Visibility, configuration transparency and collaboration; a better way!

Understand drift for the entire application service. Rather than everyone having their own disjointed perspectives on databases, app middleware, network or firewall, and server configurations, provide team members with an understanding from the business service (or application) perspective with direct visibility into the differences between how things should be configured and how they are actually configured for the entire multi-tier application stack. This enables you to create smarter automations and initiate change processes to bring configurations back in line when necessary rather than waiting for a failed deployment to occur, identifying the root cause, and correcting it while the business waits.
Optimize for flow not individual processes. As stated in the previous example, making one process faster (e.g. development) without considering its impact on QA, staging and production will generate new constraints downstream. Instead, view DevOps as one continuous process from goals and requirements all the way through to deployment into production and define success for the team in those terms. When you optimize for flow instead of silos, you will be amazed at how teams share more and collaborate better.

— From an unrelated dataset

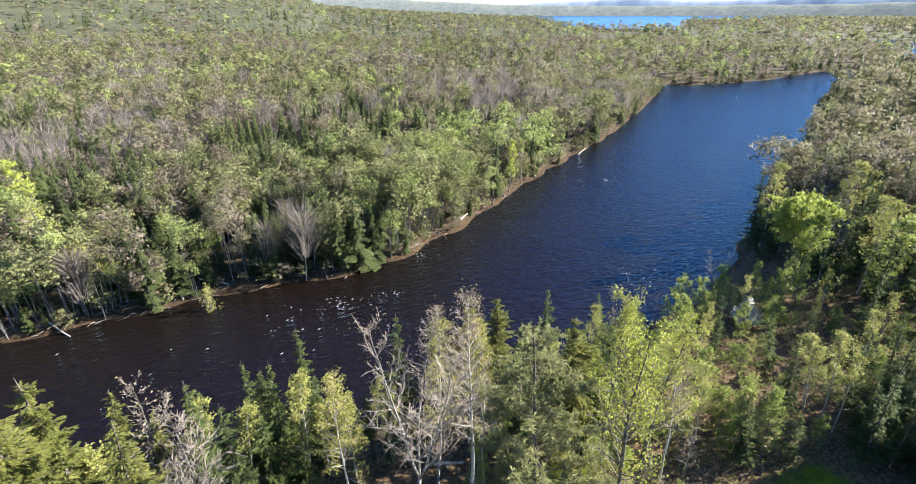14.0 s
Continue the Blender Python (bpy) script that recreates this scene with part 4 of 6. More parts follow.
T_SAPLING.plant(-13.4, 18.2, 7.2, 190)
T_SPRUCE_OLIVE.plant(-18.5, 23.0, 18.5, 33)
T_SPRUCE_OLIVE.plant(-16.2, 26.4, 19.0, 133)
T_DEAD.plant(16.2, 36.0, 15.0, 200, lean=(2, -5), label="dark leaning leafless tree by the river")
T_POPLAR_FULL.plant(76.2, 44.4, 16.2, 0, wide=1.35)
T_MAPLE.plant(11.22, 9.03, 6.9, 10)
T_YOUNG.plant(11.72, 11.55, 7.6, 40, lean=(0, -6))
T_YOUNG.plant(11.95, 11.5, 6.8, 250, lean=(0, 6))

T_SPRUCE.plant(-0.9, 40.0, 14.8, 30)
T_SPRUCE.plant(-4.4, 33.5, 16.2, 75)
T_SAPLING.plant(16.6, 27.6, 7.4, 30)
T_SAPLING.plant(18.8, 25.4, 6.6, 150)
T_SAPLING.plant(21.4, 27.8, 7.8, 250)
T_SAPLING.plant(14.4, 31.2, 7.0, 80)
# more stems behind the house and lawn
T_SPRUCE.plant(10.5, 40.0, 16.5, 20)
T_SPRUCE.plant(24.4, 36.0, 17.8, 110)
T_FIR.plant(21.4, 36.0, 15.0, 200)
T_POPLAR.plant(27.5, 25.0, 19.0, 130, lean=(0, 3))
T_BIRCH_LEAFY.plant(15.5, 31.5, 18.0, 240, lean=(0, 2))
T_BIRCH.plant(30.0, 24.5, 16.0, 300)
# wild cherry in blossom
W_BLOSSOM.plant(61.0, 40.6, 4.8, 10)
W_BLOSSOM.plant(-12.0, 37.5, 4.5, 50)
W_BLOSSOM.plant(99.0, 50.5, 5.5, 90)
# birches leaning out over the far bank
W_BIRCH.plant(-20.4, 92.4, 13.5, 20, lean=(4, -24), label="white birch leaning out over the far bank")
W_BIRCH.plant(-15.7, 88.6, 11.0, 130, lean=(4, -30), label="white birch leaning low over the far bank")
W_BARE.plant(-17.5, 90.5, 9.0, 220, lean=(6, -20))
W_BARE.plant(-1.0, 90.9, 12.0, 60, lean=(5, -6))
W_SHRUB_BUD.plant(-8.0, 83.2, 5.5, 20)
W_POPLAR.plant(-34.0, 112.0, 19.0, 20, wide=1.4)
W_POPLAR.plant(64.5, 113.5, 14.0, 120)
W_BIRCH.plant(72.0, 120.0, 12.0, 40)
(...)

The benefits of breaking down silos through better visibility, understanding drift and collaboration are significant:

faster time to market;
quicker ability to react to competitive pressures;
deployment with fewer errors;
better compliance with policies; and
greater productivity for everyone.

To sum it up, if you break down silos, identify and resolve drift, and manage for flow (while avoiding islands of automation, information, and people) you can unlock agility, maintain stability and ensure the quality your business demands.